Cosmological correlation functions in scalar and vector inflationary models

TL;DR

This thesis investigates higher-order corrections to cosmological correlation functions, anisotropic inflation models with vector fields, and their observational signatures, aiming to better understand the early Universe through advanced theoretical calculations.

Contribution

It provides new calculations of loop corrections, bispectra, and trispectra in anisotropic and vector field inflation models, linking theory with upcoming precise data.

Findings

Computed scalar-tensor loop corrections in single-field inflation.

Analyzed statistical anisotropy in models with SU(2) vector fields.

Studied cosmological perturbations in Bianchi type-I universe.

Abstract

This thesis is centered on three main subjects within the theory of inflation and cosmological perturbations: loop corrections to the power spectrum of curvature fluctuations generated during inflation; evolution of cosmological fluctuations in anisotropic pre-inflationary cosmologies; statistical anisotropy and non-Gaussianity predictions of models of inflation populated with vector fields. Currently, what makes even more interesting the study of 2-nd and higher order corrections to cosmological correlation functions as well as the computation of higher-than-two order correlators, is the almost unprecedented chance to confront theories with new and increasingly accurate experimental data that will shed more light in the physics of the early Universe. In the context of loop calculations, we have computed the corrections arising from scalar-tensor interactions in models of single-field inflation (both for the standard slow-roll model and for models described by Lagrangians with non-canonical kinetic terms).
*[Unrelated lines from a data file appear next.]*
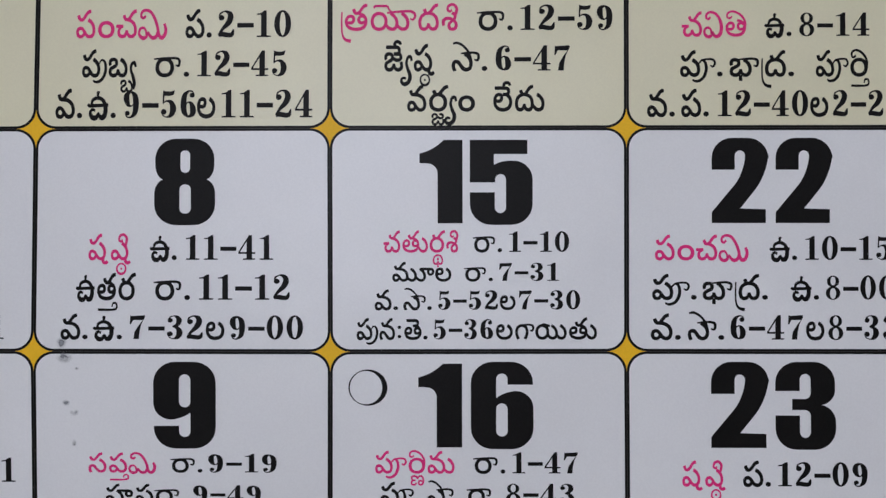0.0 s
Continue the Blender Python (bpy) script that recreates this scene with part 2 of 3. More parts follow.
# ---- heavy condensed date numerals, one unit tall ----
def numeral(d):
    lo, hi = -.02, 1.02  # round figures run a little past the line
    if d == "0":
        return 0.70, [fill(rounded([(0, lo, .25), (.70, lo, .25), (.70, hi, .25), (0, hi, .25)]), slot(.285, .41, .125, .875))]
    if d == "1":
        return 0.50, [fill(rounded([(.5, 1), (.28, 1), (.19, .90, .12), (0, .835), (0, .72), (.10, .72, .06), (.21, .70, .1), (.21, 0), (.5, 0)]))]
    if d == "2":
        return 0.69, [fill(rounded([(0, .64), (.28, .64), (.28, .87, .065), (.405, .87, .065), (.405, .61, .20), (0, .13), (0, 0), (.655, 0), (.655, .165),
                                    (.345, .175), (.69, .60, .25), (.69, hi, .25), (0, hi, .24)]))]
    if d == "3":
        return 0.72, [fill(rounded([(0, .675), (.29, .675), (.29, .88, .07), (.42, .88, .07), (.42, .58, .07), (.20, .58), (.20, .45), (.42, .45, .07),
                                    (.42, .12, .07), (.29, .12, .07), (.29, .385), (0, .385), (0, lo, .25), (.72, lo, .25), (.72, .485, .18), (.55, .51),
                                    (.71, .545, .14), (.71, hi, .25), (0, hi, .25)]))]
    if d == "4":
        return 0.735, [fill([(.25, 1), (.635, 1), (.635, .345), (.735, .345), (.735, .17), (.635, .17), (.635, 0), (.347, 0), (.347, .17), (0, .17), (0, .36)],
                            [(.347, .77), (.347, .345), (.222, .345)])]
    if d == "5":
        return 0.73, [fill(rounded([(0, 1), (.67, 1), (.67, .83), (.28, .83), (.28, .70), (.36, .75, .1), (.73, .75, .22), (.73, lo, .25), (0, lo, .25),
                                    (0, .37), (.29, .37), (.29, .12, .07), (.42, .12, .07), (.42, .59, .065), (.295, .59, .065), (.295, .49), (0, .49)]))]
    if d in "69":
        loops = [rounded([(0, lo, .25), (.715, lo, .25), (.715, .672, .20), (.40, .672, .12), (.29, .59), (.29, .88, .065), (.42, .88, .065), (.42, .748),
                          (.71, .748), (.71, hi, .25), (0, hi, .25)]), slot(.29, .42, .13, .525, .065)]
        if d == "9":
            loops = [[(.72 - x, 1 - y) for x, y in loop] for loop in loops]
        return 0.72, [fill(*loops)]
    if d == "7":
        return 0.585, [fill(rounded([(0, 1), (.585, 1), (.585, .79), (.47, .40, .4), (.405, 0), (.083, 0), (.18, .44, .4), (.315, .83), (0, .83)]))]
    return 0.70, [fill(rounded([(.01, hi, .24), (.69, hi, .24), (.69, .55, .16), (.60, .53), (.70, .50, .14), (.70, lo, .25), (0, lo, .25), (0, .50, .14),
                                (.10, .53), (.01, .55, .16)]), slot(.30, .41, .61, .88, .055), slot(.29, .42, .12, .47, .06))]


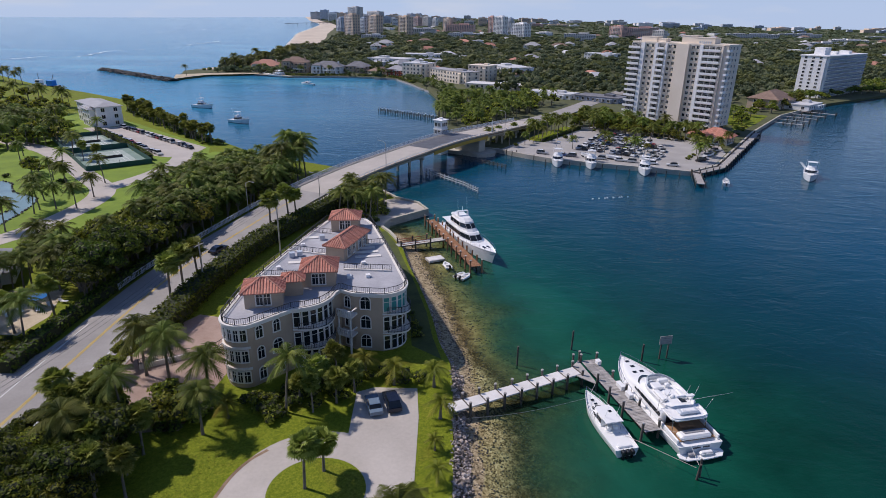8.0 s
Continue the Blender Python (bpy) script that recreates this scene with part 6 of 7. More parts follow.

In the context of anisotropic cosmologies, also motivated by the observation of "anomalies" in the Cosmic Microwave Background (CMB) fluctuations, we have computed the bispectrum and the trispectrum of the curvature fluctuations in inflationary models with SU(2) vector fields, analyzing the statistical anisotropy features of the correlators in these models; finally, we have studied cosmological perturbations for a Universe with a Bianchi type-I background metric, with an energy density dominated by a pressureless fluid and in the presence of a cosmological constant.